At the level of the individual, sociolinguists and other social science researchers who rely on interview data are lucky. We’re lucky because a lot of people discover, through the course of an interview, that they love to be interviewed. To the extent that psychotherapy is effective, a certain kind of sociolinguistic interview can provide nearly the same effect. To wit: the vast majority of the 94 people I interviewed in San Francisco thanked me for the opportunity, and for my time. Thanked me for my time. Many of them literally said how much they enjoyed it (by the way, to everyone doing fieldwork right now, it is at this point that you get your best friend-of-a-friend referrals)! A few of them asked for copies of the interview when it was over. One woman had gotten choked up with tears at some point, and at the end said that the interview had been a ‘wonderful’ experience. Mind you, these are not, strictly speaking, ‘oral history’ interviews. I was conducting loosely-structured (i.e., topics raised by the interviewee are followed through) sociolinguistic interviews (the kind designed to get people to just talk a lot, thereby providing a lot of speech to analyze). In other words, as far as I can tell, I was just being a linguist. But one thing linguistics research does is that it gives a place for people to tell their story… something that is, itself, important for society.
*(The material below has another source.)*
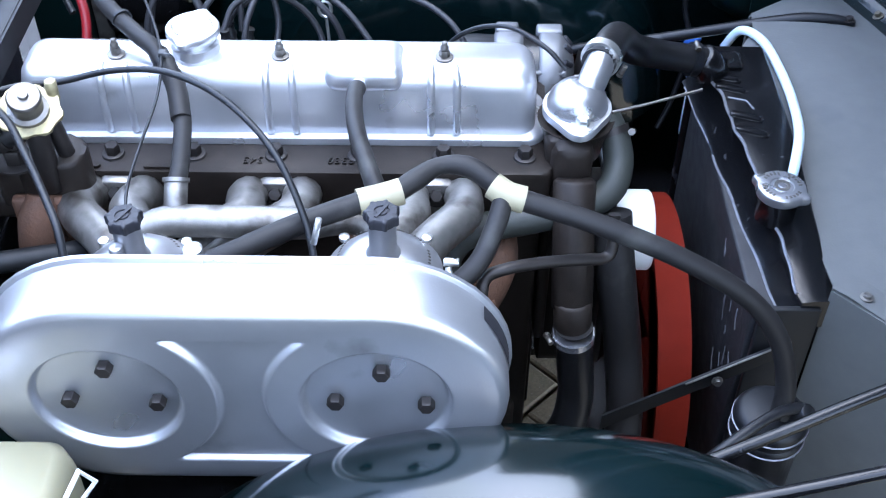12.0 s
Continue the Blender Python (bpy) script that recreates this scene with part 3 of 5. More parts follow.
for s in (-1, 1):
    part("side_frame", bonnet_bar([(0, 0.5 + 0.455 * s), (1, 0.5 + 0.455 * s)], 0.085, 0.024), GREEN, bonnet, smooth=50)
    part("diagonal_rib", bonnet_bar([(0, 0.5 + 0.33 * s), (1, 0.5 + 0.09 * s)], 0.055, 0.016), GREEN, bonnet, smooth=50)
for v in (0.0, 1.0):
    def flange(a, u, v=v):
        return bonnet_panel(u, v) + Vector((-0.100 * a, 0, -0.016 * a))
    part("side_flange", sheet(flange, 3, 24, 0.002), GREEN, bonnet, smooth=60)
part("cross_rib", loft([[bonnet_panel(0.035 + du, v) + Vector((dx, 0, 0)) for du, dx in ((-0.012, 0.0), (-0.008, -0.010), (0.008, -0.010), (0.012, 0.0))] for v in [0.06 + 0.88 * i / 30 for i in range(31)]]), GREEN, bonnet, smooth=50)
# flat black ovals paint the shade inside the frame's slots
for k in (-0.41, -0.31, -0.205, -0.10, 0.0, 0.10, 0.205, 0.31, 0.41):
    bm = bmesh.new()
    bm.faces.new([bm.verts.new(bonnet_base(k + 0.033 * math.sin(a)) + Vector((-0.0012, 0, 0.010 + 0.012 * math.cos(a)))) for a in [j * math.pi / 12 for j in range(24)]])
    part("lightening_slot", bm, OPENING_SHADE, bonnet)
for s in (-1, 1):
    def arm(u, v, s=s):
        return (lerp(0.690, 0.732, u), MID + s * lerp(0.515, 0.510, u), lerp(0.610, 0.690, u) + 0.016 * (v - 0.5))
    hinge = part("hinge_bracket", join(sheet(arm, 4, 1, 0.004), sheet(lambda u, v, s=s: (lerp(0.732, 0.722, u) - 0.010 * (v - 0.5), MID + s * lerp(0.51, 0.42, u), lerp(0.692, 0.712, u)), 4, 1, 0.004)), GREEN, bonnet)
    part("hinge_bolt", hexbolt((0.748, MID + s * 0.455, 0.668), (-0.6, 0, 0.8), 0.014, 0.008, 1.3), POLISHED, hinge)

# ground under and beside the car
ground = new("ground", bpy.data.meshes.new("ground"))
bm = bmesh.new()
bmesh.ops.create_grid(bm, x_segments=2, y_segments=2, size=400, matrix=Matrix.Translation((0, 0, -0.074)))
bm.to_mesh(ground.data)
bm.free()
ground.data.materials.append(JOINT)
tagged(ground, "weathered grey concrete pavers laid in herringbone with sandy mossy joints", "paving", kind="structure")

# unseen wall, added so far-side paint reflects something dark
wall = new("wall_north", bpy.data.meshes.new("wall_north"))
bm = box(0.0, 4.0, 5.5, 5.8, -0.074, 8.0)
bm.to_mesh(wall.data)
bm.free()
wall.data.materials.append(WALL)
tagged(wall, "plain dark unseen wall added to darken far-side reflections", "wall", kind="structure")
# second unseen wall, added to darken reflections in the near wing's flank
wall = new("wall_south", bpy.data.meshes.new("wall_south"))
bm = box(-11.0, -1.5, -6.3, -6.0, -0.074, 5.0)
bm.to_mesh(wall.data)
bm.free()
wall.data.materials.append(WALL)
tagged(wall, "plain dark unseen wall added to darken reflections in the near wing", "wall", kind="structure")

# ---- engine: head, block, front cover ----
engine = thing("engine", (0, 0, 0.2), "oily black six-cylinder engine block and head", "engine")
part("cylinder_head", prism(rounded(-0.300, 0.292, -0.088, 0.085, 0.012), 0.625, 0.703, bevel=0.004), IRON, engine)
part("block", join(box(-0.29, 0.285, -0.075, 0.11, 0.22, 0.622, 0.01), box(-0.27, 0.27, -0.10, 0.12, 0.15, 0.32, 0.02)), IRON, engine)
part("rear_lug", box(-0.315, -0.215, -0.128, -0.085, 0.668, 0.698, 0.008), IRON, engine)
part("front_plate", join(box(0.287, 0.300, -0.08, 0.12, 0.43, 0.66, 0.006), box(0.287, 0.2945, -0.01, 0.12, 0.22, 0.43, 0.003)), IRON, engine)
for x in (-0.182, -0.094, -0.006, 0.083, 0.175, 0.263):
    part("head_bolt", join(hexbolt((x, -0.060, 0.706), (0, 0, 1), 0.0140, 0.011, 1.12), lathe([(0.013, 0), (0.011, 0.003)], (x, -0.060, 0.702))), DARK_STEEL, engine)
part("rear_boss", join(prism(rounded(-0.262, -0.190, -0.140, -0.086, 0.022), 0.69, 0.752, bevel=0.006), prism(rounded(-0.286, -0.250, -0.132, -0.090, 0.012), 0.69, 0.735, bevel=0.005)), IRON, engine, "oily cast boss under the heater valve")
part("head_stud", join(hexbolt((-0.255, -0.128, 0.752), (0, 0, 1), 0.024, 0.016, 1.3), rod((-0.255, -0.128, 0.752), (-0.255, -0.128, 0.778), 0.007)), DARK_STEEL, engine)
for body_text, x in (("219389", 0.072), ("345", -0.030)):
    part("casting_mark", text_mesh(body_text, 0.015, Matrix.Translation((x, -0.068, 0.7036)) @ Matrix.Rotation(math.pi, 4, "Z"), 0.0016), IRON, engine)
for x in (-0.21, -0.128):
    part("casting_pad", prism(rounded(x - 0.018, x + 0.018, -0.004, 0.004, 0.0035), 0, 0.0025, Matrix.Translation((x * 0, -0.080, 0.704))), IRON, engine)
part("timing_cover", prism(arc(0.055, 0.45, 0.065, 0, 180, 12) + arc(0.055, 0.33, 0.06, 180, 360, 12), 0.305, 0.345, Matrix(((0, 0, 1, 0), (1, 0, 0, 0), (0, 1, 0, 0), (0, 0, 0, 1))), bevel=0.01), IRON, engine)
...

All of that is warm and fuzzy (and, it’s worth noting, not the case for every interview, by any means). But what I think is more interesting, and a harder sell, is the value of linguistics research in general, not just the value for those researchers who are lucky enough to have fieldwork-based data collection methods.
Here’s what I think: linguistics research makes life more full. Not only for the linguist, but for a member of our global society.
(I know, I know, you were with me up to here and now you’re like ‘she’s totally deluding herself’. Maybe so; but that’s why this is a blog, and not a real publication, haha. But hear me out.)
What does linguistics teach us? Simply put: that languages have structure and complexity; that each language is just as structured and complex as the next; that every language makes meaningful contrasts (between sounds or letters or parts of speech or other bits of language); that what those contrasts are is different from language to language. What does this knowledge do for us? For one, it makes us think more abstractly. In a nutshell, thinking more abstractly about our social world makes it easier to see the commonalities across communities, and makes it harder to see our enemies as less than human. Take a concrete example. Person A is a monolingual English speaker sitting on a bus next to Persons B and C who are talking in a non-English language. Person A might very well be annoyed (‘Why can’t they just speak English?!’), or, as the well-known tale goes, she might think that B and C are gossiping about her, intentionally avoiding English to speak in a ‘secret code’. Now, I’m not saying that Person A’s taking a linguistics class in college is going to completely mitigate these reactions. But if we consider that many, many linguists producing lots and lots of research might just change, even slightly, the way people talk about language. And being a member of a society that starts to change in that way might change Person A’s reaction to B and C, even if just a little bit. Current linguistic theories show us how the repetition of these little moments of change over time can become something much larger and more enduring. In other words, the search for answers to the questions in linguistic research may — subtly but crucially — change the way we think about our fellow human beings. I believe that linguistics research is part of a vital academic project that transforms the way we experience our world, for the better. And that is enough motivation, for me.